Писатель говорил с безоглядной самоуверенностью, нет, не наглой, а как бы простодушно-доверительной. Он говорил о прожектах Лорис-Меликова так, словно читал их, словно вникал в них. Пожалуй, он искренне думал, что углядел нечто, от других ускользнувшее. И ему это льстило, он раскачивался и дергался, он открывал «ларчики», такой безыскусный, такой прозорливый.
Диалектик я никудышный, возражения и доказательства выскакивают позже, на лестнице. Но тут коряво тронули боль мою, и я с холодным бешенством спросила: известно ли ему, что было в России, что было с Россией – о, нет, не «вообще» в те годы, а точно и конкретно – летом, осенью, зимою восьмидесятого? Писатель фыркнул, да и припустился в другую сторону – не то о Байроне, не то о Будде…

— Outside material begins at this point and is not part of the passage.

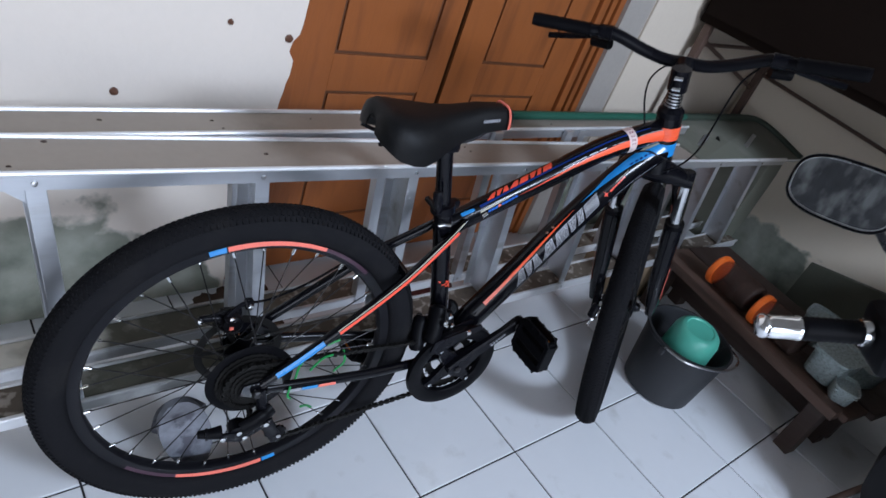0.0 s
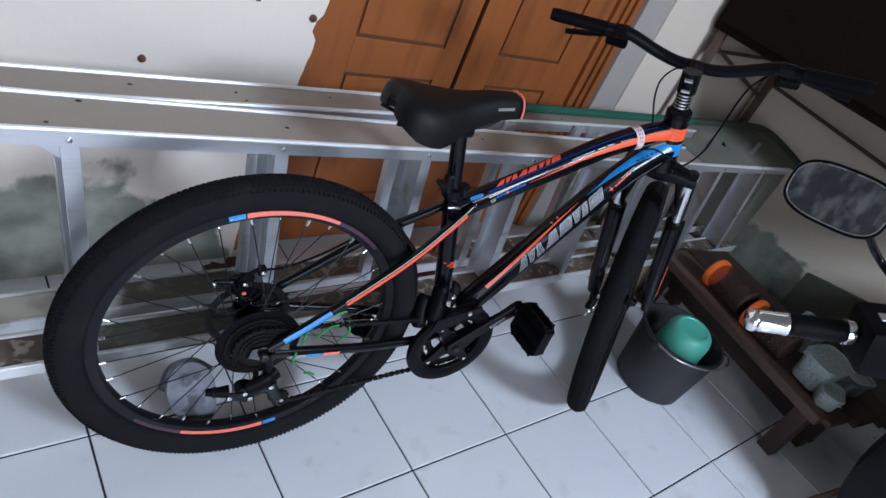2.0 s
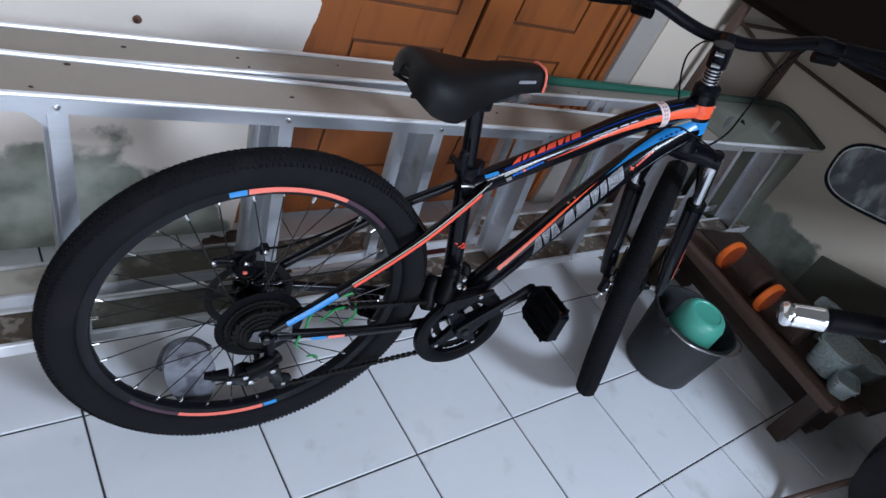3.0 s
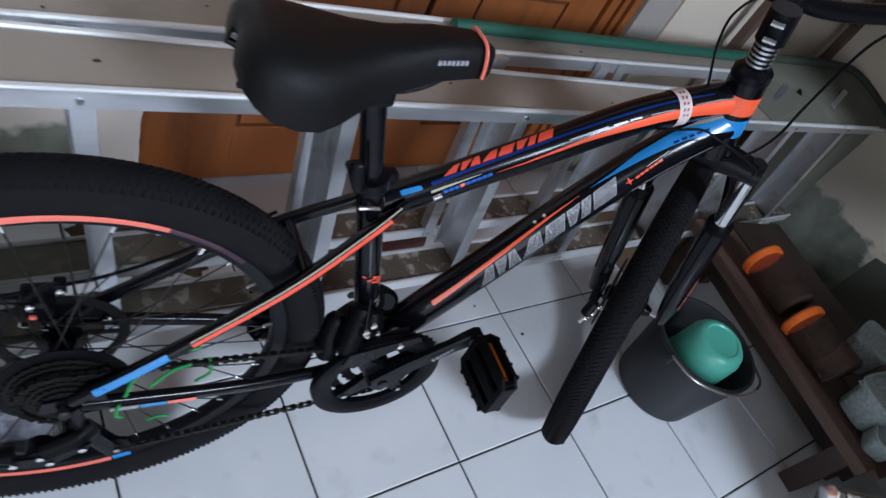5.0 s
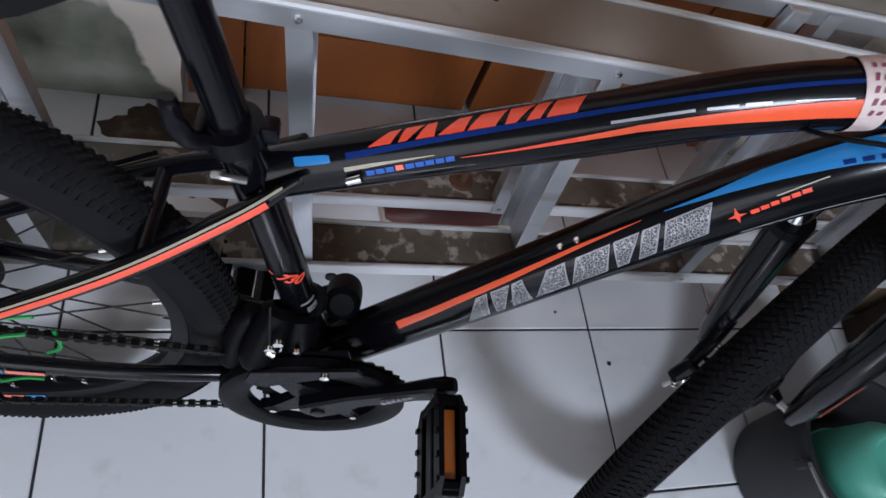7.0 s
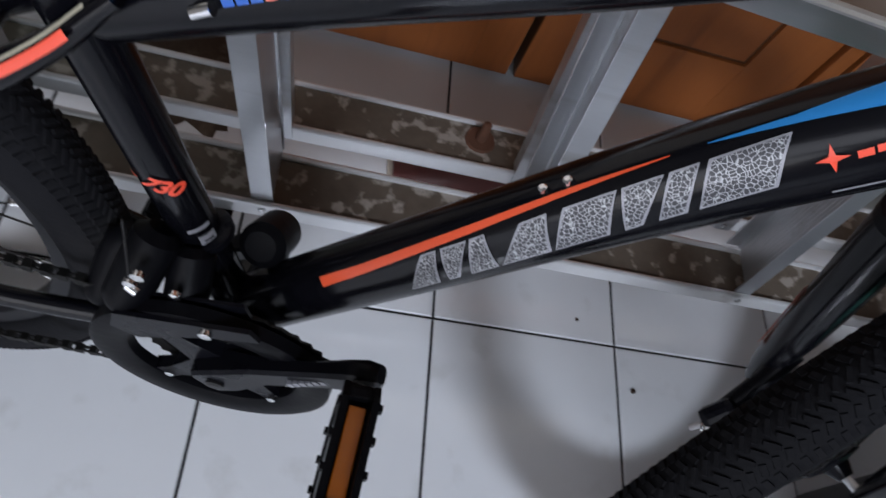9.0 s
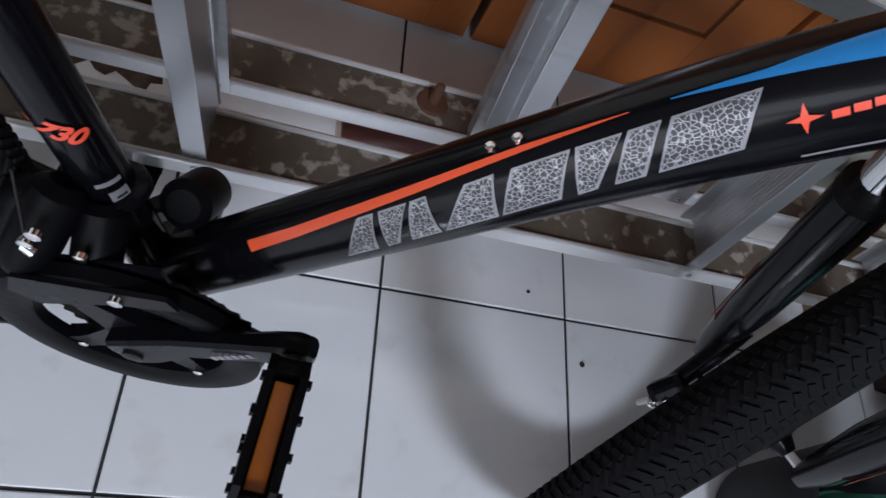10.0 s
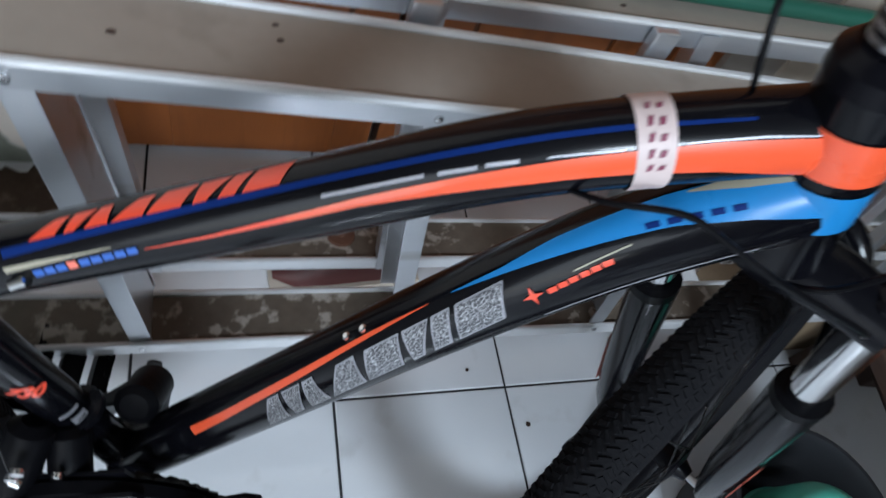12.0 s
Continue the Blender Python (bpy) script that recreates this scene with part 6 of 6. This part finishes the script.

Восьмидесятый год был голодный, неурожайный, бедственный, год крестьянского недовольства. Все, казалось, назрело. Это-то и понуждало торопиться! Ведь бомба в государя мыслилась не только возмездием, а гулким, на всю Россию, сигналом восстания, повсеместного переворота. Не оправдалось? Но, помилуйте, причем здесь тщеславие, честолюбие?..
Что до моего брата, то его не особенно трогали «конституционные веяния». «Весьма возможно, – сочувственно улыбался Платон, – весьма возможно, княгине Екатерине Михайловне хочется каких-то конституционных установлений. Бедная женщина думает лишь о том, что они избавят любимого от посягательств динамитчиков. Но государь, – и Платон грозил пальцем, – государь не допустит, не согласится: конституция – конец династии, а конец династии – конец России…» Я кивала на Францию, на Англию, которым «конец» не пришел. «Россия без царя во главе, что человек без царя в голове», – как каблуками отщелкивал Платон, и вся недолга.
Лорис-Меликова Платон находил смелым, добрым, преданным Юрьевской, однако недостаточно энергичным. «Граф Михаил Тариелович не из тех, кого можно назвать железным». А в ответ на вопрос, кто именно «железный», Платон лишь многозначительно присвистнул.
Порой меня удивляла его открытость. Предел был, вот хотя б в этом присвисте, но и открытость была. Между тем Платон, разумеется, не забыл мой (пусть и давний, и краткий) арест. Да и радикализм не был ему секретом. Но арест относил он на счет жандармской тупости, в каковой убеждены даже те, кто столь же убеждены и в ее государственной необходимости. В радикализме моем видел он преходящую болезнь, почти неизбежную в наше время.
Платону, как и мне, было свойственно чувство кровной родственности, в детстве еще усиленное нашим сиротством. Чувство это позволяло ему особую открытость со мною. А мне не позволяло перейти тот рубеж, на переходе которого настаивал, так ли, эдак ли, но настаивал Александр Дмитриевич.